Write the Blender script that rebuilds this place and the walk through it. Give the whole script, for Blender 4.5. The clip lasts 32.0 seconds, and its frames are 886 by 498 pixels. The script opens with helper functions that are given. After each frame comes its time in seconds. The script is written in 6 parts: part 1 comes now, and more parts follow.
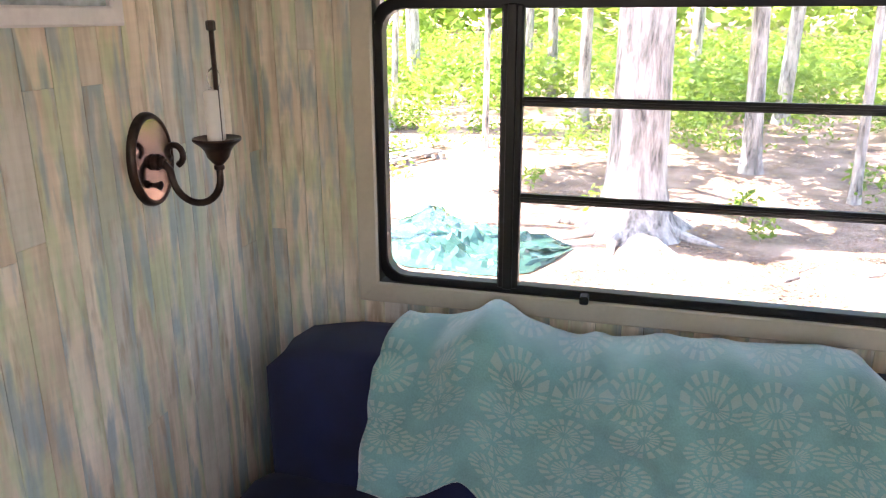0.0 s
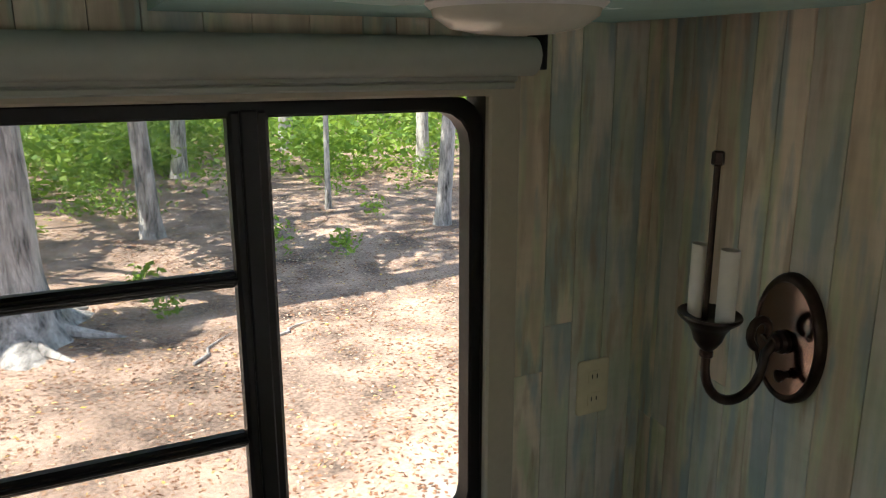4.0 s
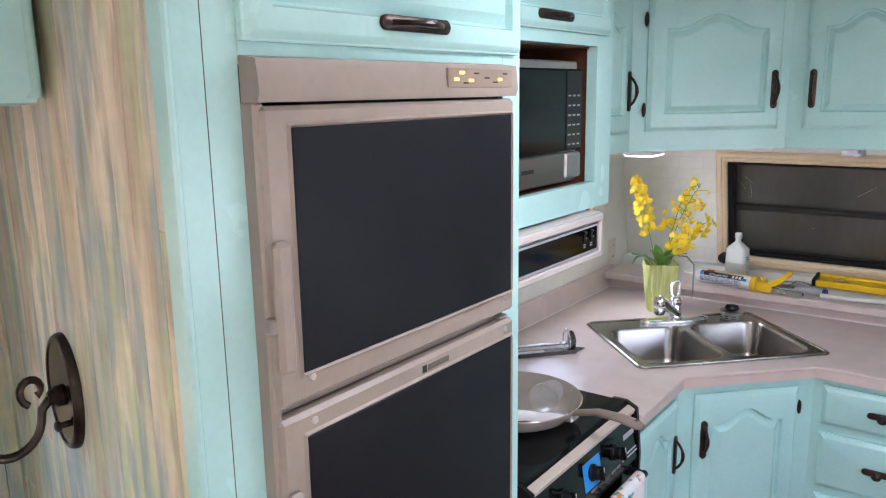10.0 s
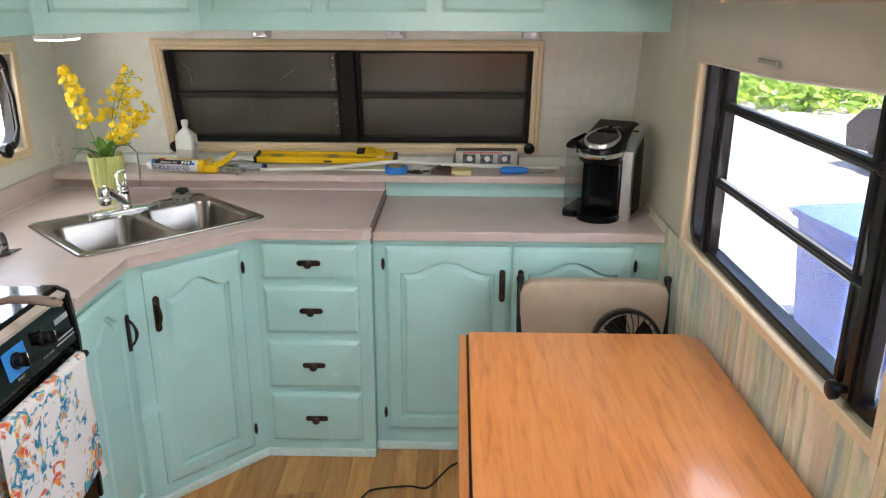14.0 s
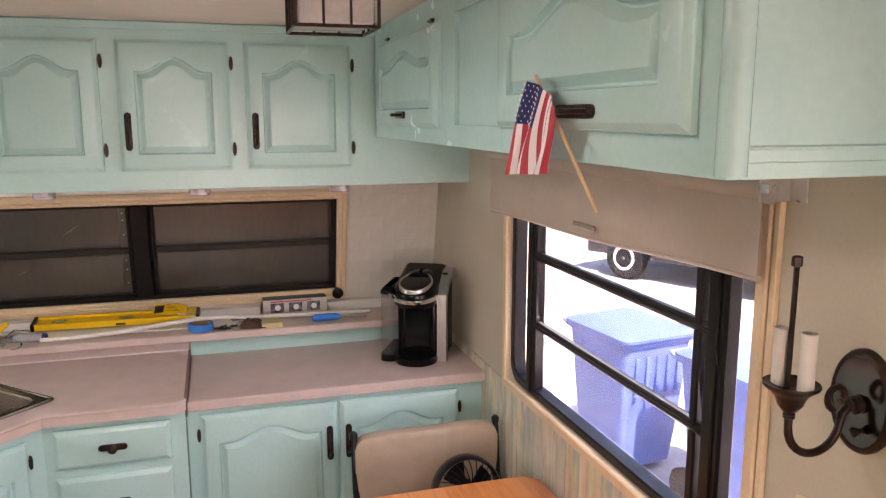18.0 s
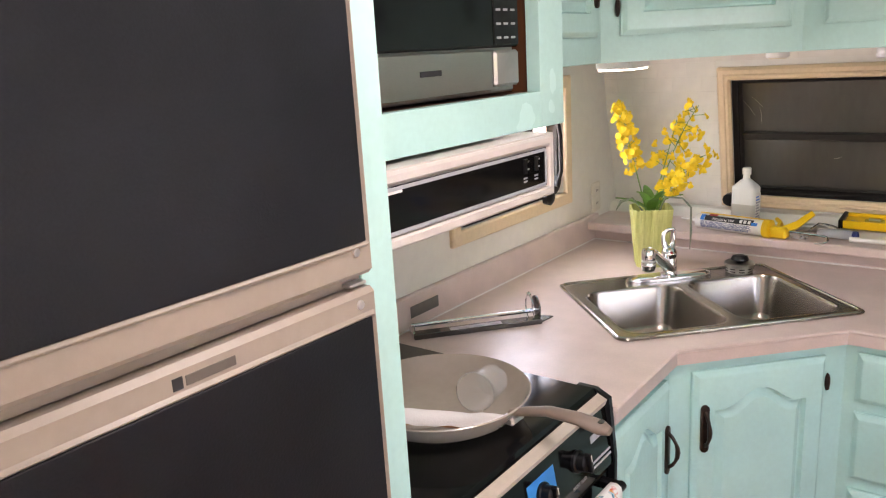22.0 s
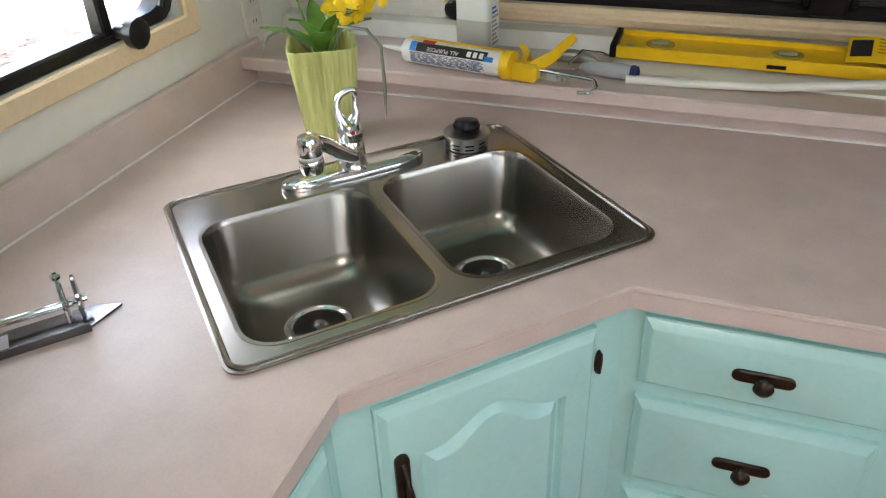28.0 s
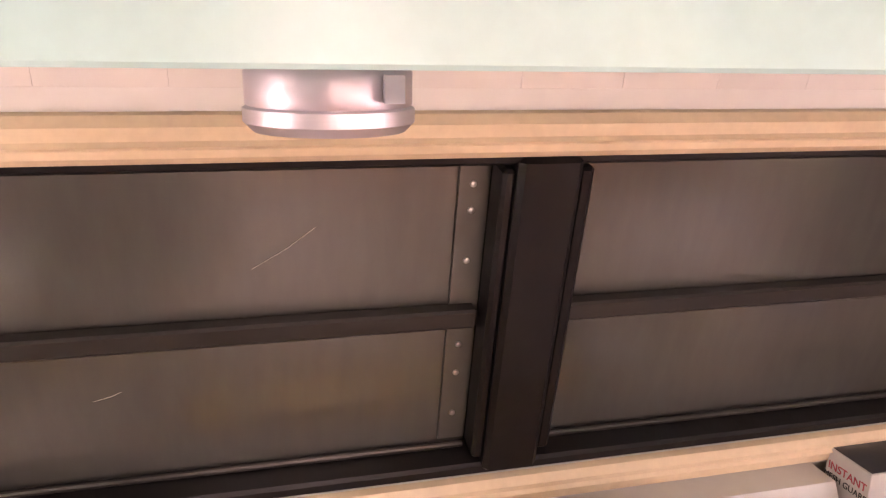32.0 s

* Exercise requirements
From the listing, extract all text exactly as given and drop any picture.

* Exercise answer
Write the Blender script that rebuilds this place and the walk through it. Give the whole script, for Blender 4.5. The clip lasts 32.0 seconds, and its frames are 886 by 498 pixels. The script opens with helper functions that are given. After each frame comes its time in seconds. The script is written in 6 parts: part 1 comes now, and more parts follow.
0.0 s
4.0 s
10.0 s
14.0 s
18.0 s
22.0 s
28.0 s
32.0 s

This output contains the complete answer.